> **YOUR INSTRUCTIONS**
Identify the lines holding "objects" and copy them.

___ MATERIAL

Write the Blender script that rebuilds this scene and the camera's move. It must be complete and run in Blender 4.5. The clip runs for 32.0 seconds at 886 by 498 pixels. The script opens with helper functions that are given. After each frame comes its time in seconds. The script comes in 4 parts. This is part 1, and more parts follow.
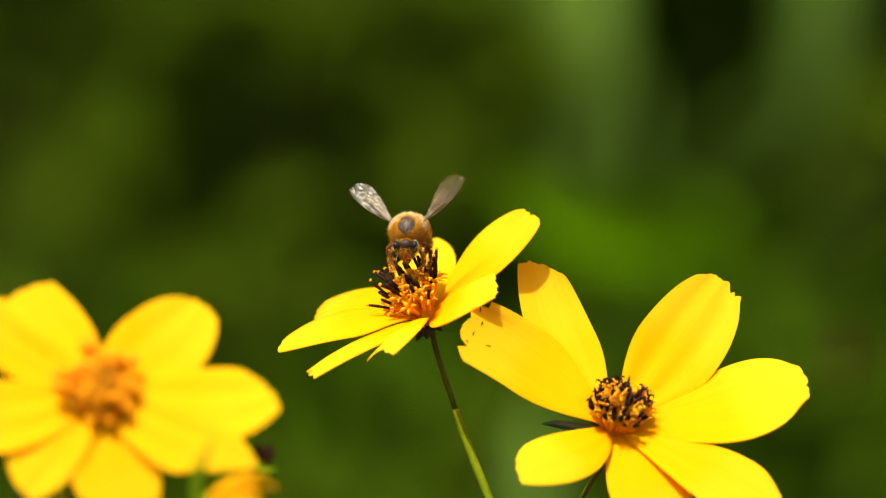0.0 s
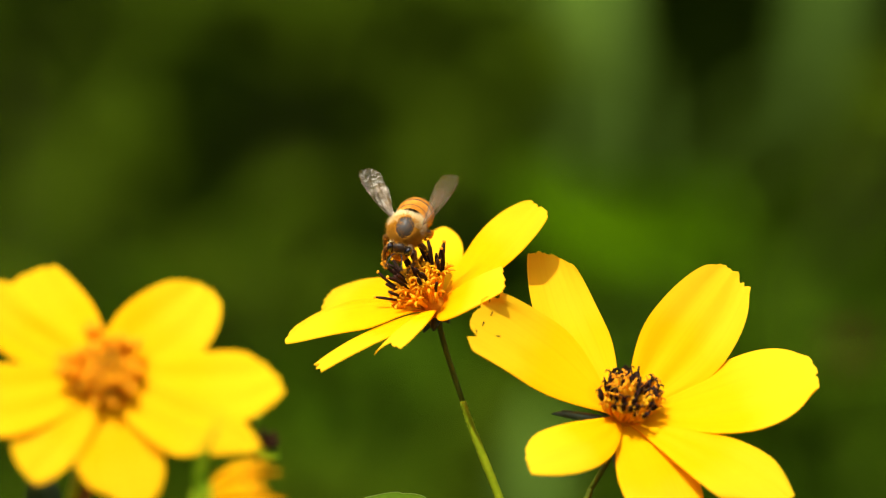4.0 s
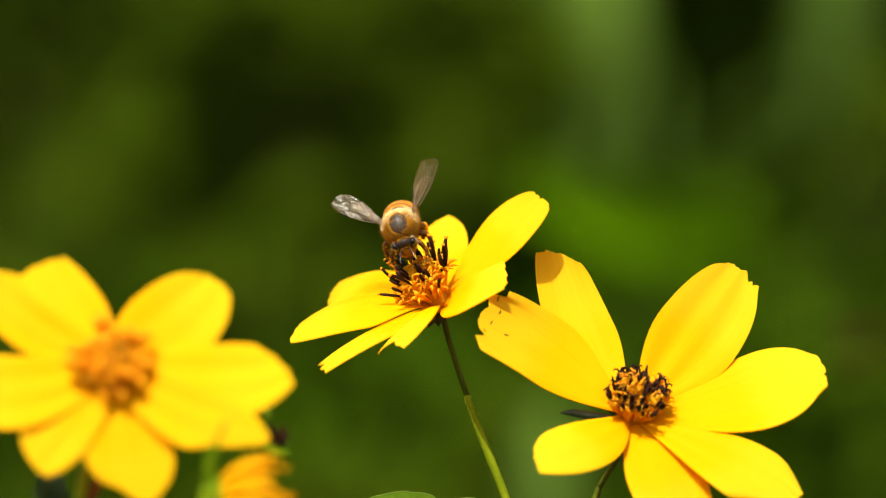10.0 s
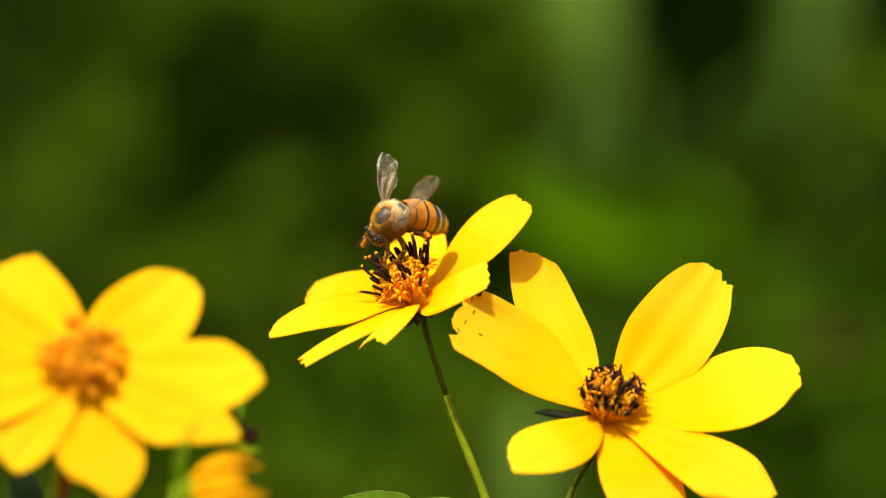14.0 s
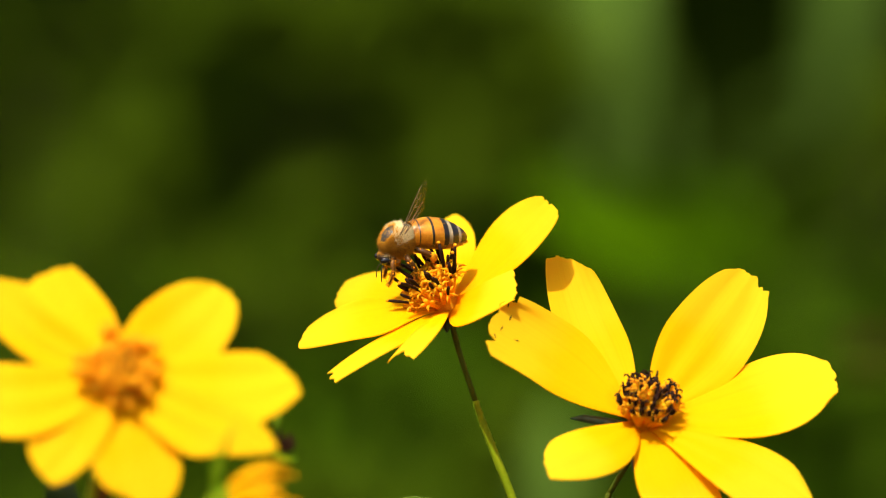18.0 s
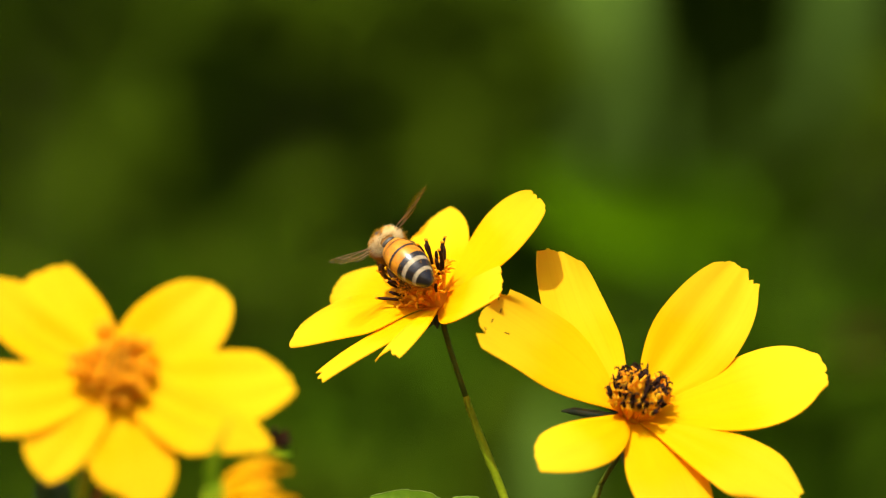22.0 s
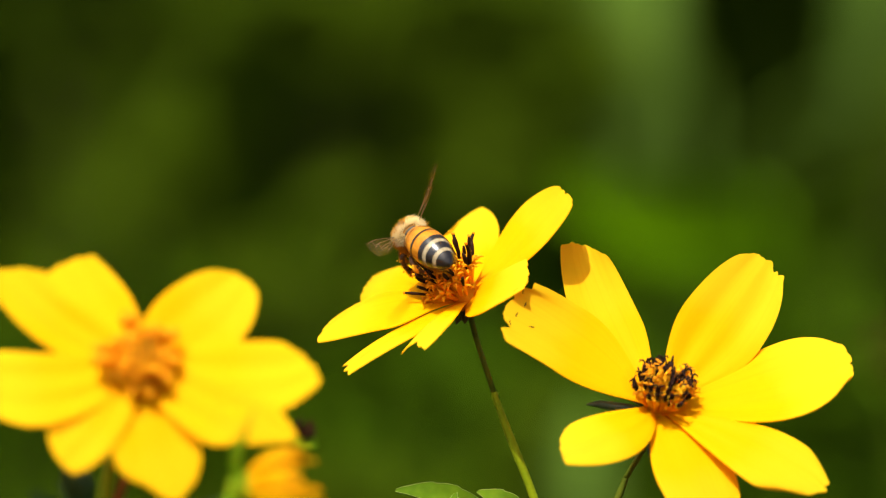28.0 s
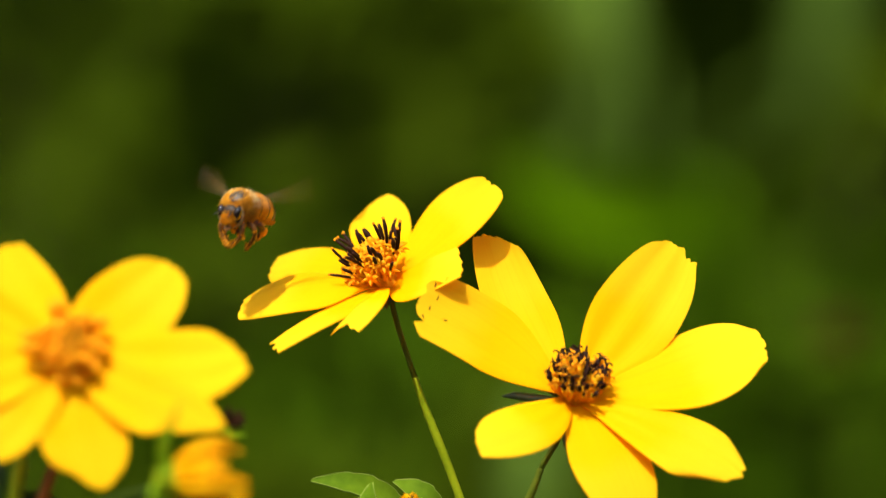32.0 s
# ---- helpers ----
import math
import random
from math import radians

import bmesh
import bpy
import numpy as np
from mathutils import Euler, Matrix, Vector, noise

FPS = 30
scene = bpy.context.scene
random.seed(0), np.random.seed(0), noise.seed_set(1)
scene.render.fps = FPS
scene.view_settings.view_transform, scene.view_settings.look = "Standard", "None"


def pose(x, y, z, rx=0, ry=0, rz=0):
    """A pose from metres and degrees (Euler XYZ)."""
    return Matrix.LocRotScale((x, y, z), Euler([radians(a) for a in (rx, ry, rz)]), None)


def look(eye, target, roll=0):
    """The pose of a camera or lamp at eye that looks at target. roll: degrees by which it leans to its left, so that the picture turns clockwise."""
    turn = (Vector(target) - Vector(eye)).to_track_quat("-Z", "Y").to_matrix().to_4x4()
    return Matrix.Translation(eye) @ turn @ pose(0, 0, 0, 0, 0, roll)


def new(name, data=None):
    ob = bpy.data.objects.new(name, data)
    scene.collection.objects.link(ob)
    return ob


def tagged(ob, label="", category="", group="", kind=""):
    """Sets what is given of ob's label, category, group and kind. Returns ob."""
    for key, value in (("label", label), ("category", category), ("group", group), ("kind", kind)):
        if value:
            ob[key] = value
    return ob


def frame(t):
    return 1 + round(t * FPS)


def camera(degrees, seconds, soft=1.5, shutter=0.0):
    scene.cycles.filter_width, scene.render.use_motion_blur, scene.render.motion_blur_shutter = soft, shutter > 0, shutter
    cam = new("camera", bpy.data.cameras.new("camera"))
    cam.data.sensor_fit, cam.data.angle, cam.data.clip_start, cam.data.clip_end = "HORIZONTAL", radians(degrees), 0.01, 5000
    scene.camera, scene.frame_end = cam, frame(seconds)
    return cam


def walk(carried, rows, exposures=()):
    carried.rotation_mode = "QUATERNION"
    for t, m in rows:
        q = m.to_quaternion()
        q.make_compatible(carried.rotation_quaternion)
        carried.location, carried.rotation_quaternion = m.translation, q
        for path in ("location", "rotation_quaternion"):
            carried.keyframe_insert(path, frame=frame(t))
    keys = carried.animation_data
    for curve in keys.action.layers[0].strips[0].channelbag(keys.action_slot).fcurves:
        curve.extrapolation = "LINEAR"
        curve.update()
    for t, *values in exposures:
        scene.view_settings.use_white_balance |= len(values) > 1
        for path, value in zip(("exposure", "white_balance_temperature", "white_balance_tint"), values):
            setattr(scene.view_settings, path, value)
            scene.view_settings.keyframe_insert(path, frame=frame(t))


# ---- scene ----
# Garden flowers with a foraging honeybee. The flowers stand about 0.70 m over the ground, one metre before a long lens.
MM = 0.001
AXIS = 0.70
# seconds, camera shift right and up (mm), turn to the left and up (degrees)
PATH = [
    (0, 0, -0, -0, 0), (0.5, -0.13, -0, 0.0746, 0.0134), (1, -0.27, -0, 0.108, 0.0545), (1.5, -0.4, -0, 0.0865, 0.0273),
    (2, -0.53, -0, -0.044, -0.2156), (2.5, -0.67, -0, -0.0416, -0.1611), (3, -0.8, -0, -0.0081, -0.0686), (3.5, -0.93, -0, 0.022, -0.0789),
    (5.5, -1.47, -0, -0.0224, 0.0237), (6, -1.6, -0, -0.03, 0.1367), (6.5, -1.55, -0, -0.109, 0.1367), (7, -1.49, -0, -0.1265, 0.1126),
    (7.5, -1.44, -0, -0.0961, 0.0375), (8, -1.39, -0, -0.0451, 0.0306), (8.5, -1.33, -0, -0.0489, 0.0342), (9, -1.28, -0, -0.0184, 0.0545),
    (9.5, -0.92, -0, 0.0775, -0.0413), (10, -0.56, -0, 0.1084, -0.0858), (10.5, -0.2, -0, 0.0229, -0.1542), (11, 0.16, -0, 0.1119, -0.1506),
    (11.5, 0.52, -0, 0.1908, -0.0686), (12, 0.88, -0, 0.0437, -0.1097), (12.5, 1.24, -0, -0.0143, -0.2364), (13, 1.6, -0, -0.0586, -0.1986),
    (13.5, 1.3, -0, 0.0062, -0.1881), (14, 1, -0, -0.0077, -0.0891), (14.5, 0.7, -0, -0.0416, -0.0447), (16.5, -0.5, -0, -0.0287, -0.055),
    (17, -0.8, -0, 0.0672, -0.0344), (17.5, -0.84, -0, 0.1879, -0.0105), (18, -0.88, -0, 0.172, -0.0413), (18.5, -0.92, -0, 0.1527, -0.0344),
    (19, -0.96, -0, 0.0821, 0.0684), (19.5, -0.76, -0, 0.0525, 0.0203), (20, -0.56, -0, 0.0706, 0.0409), (20.5, -0.36, -0, 0.0821, 0.0273),
    (21, -0.16, -0, 0.1108, -0.055), (21.5, 0.04, -0, 0.1767, -0.048), (22, 0.24, -0, 0.1609, -0.0992), (22.5, 0.44, -0, 0.2512, 0.0717),
    (23, 0.64, -0, 0.348, 0.0887), (23.5, 0.83, -0, 0.3626, 0.1197), (24, 1.02, -0, 0.2365, 0.1231), (24.5, 1.22, -0, 0.1863, -0.0208),
    (25, 1.41, -0, 0.1732, -0.0719), (25.5, 1.6, -0.67, 0.2217, 0.038), (27.5, 2.37, -3.34, 0.5017, 0.0438), (28, 2.56, -4, 0.4955, 0.0718),
    (28.5, 2.8, -4, 0.5709, 0.0856), (29, 3.04, -4, 0.7079, 0.1469), (29.5, 3.28, -4, 0.7217, 0.1301), (30, 3.52, -4, 0.766, 0.0856),
    (30.3, 2.47, -3.14, 0.8628, -0.0052), (30.5, 1.76, -2.56, 0.7301, -0.2022), (31, 0, -1.12, 0.2874, -0.4765), (31.2, 2.88, -1.38, 0.2213, -0.5754),
    (31.4, 5.76, -1.63, 0.1854, -0.5428), (31.5, 7.21, -1.76, 0.2076, -0.5049), (31.6, 8.26, -1.89, 0.1855, -0.4566), (31.8, 10.38, -2.15, 0.2306, -0.2632),
    (32, 12.49, -2.4, 0.3973, -0.0986),
]
cam = camera(7.0, 32.0, 1.15, 0.5)
cam.data.dof.use_dof = True
cam.data.dof.focus_distance = 1.004
cam.data.dof.aperture_fstop = 10.8
cam.data.dof.aperture_blades = 9
walk(cam, [(t, pose(x * MM, -1.0, AXIS + z * MM, 90 + up, 0, turn)) for t, x, z, turn, up in PATH])

# ---- light ----
SUN = Vector((-0.24, -0.50, 0.83)).normalized()
world = bpy.data.worlds.new("sky")
scene.world = world
world.use_nodes = True
sky = world.node_tree.nodes.new("ShaderNodeTexSky")
sky.sky_type, sky.sun_disc = "NISHITA", False
sky.air_density, sky.dust_density, sky.ozone_density = 0.8, 4.0, 0.3
sky.sun_elevation = math.asin(SUN.z)
sky.sun_rotation = math.atan2(SUN.x, SUN.y)
backing = world.node_tree.nodes["Background"]
backing.inputs[1].default_value = 0.14
world.node_tree.links.new(sky.outputs[0], backing.inputs[0])
sun = new("sun", bpy.data.lights.new("sun", "SUN"))
sun.data.energy, sun.data.angle, sun.data.color = 4.3, radians(0.53), (1.0, 0.97, 0.82)
sun.matrix_world = look(SUN * 5, (0, 0, 0))
scene.view_settings.exposure = 0.55


# ---- materials ----
def base_material(name, rough=0.5, spec=0.5):
    m = bpy.data.materials.new(name)
    m.use_nodes = True
    b = m.node_tree.nodes["Principled BSDF"]
    b.inputs["Roughness"].default_value = rough
    b.inputs["Specular IOR Level"].default_value = spec
    return m, m.node_tree.nodes, m.node_tree.links, b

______

> **COMPLETED TASK**
    ob = bpy.data.objects.new(name, data)
    scene.collection.objects.link(ob)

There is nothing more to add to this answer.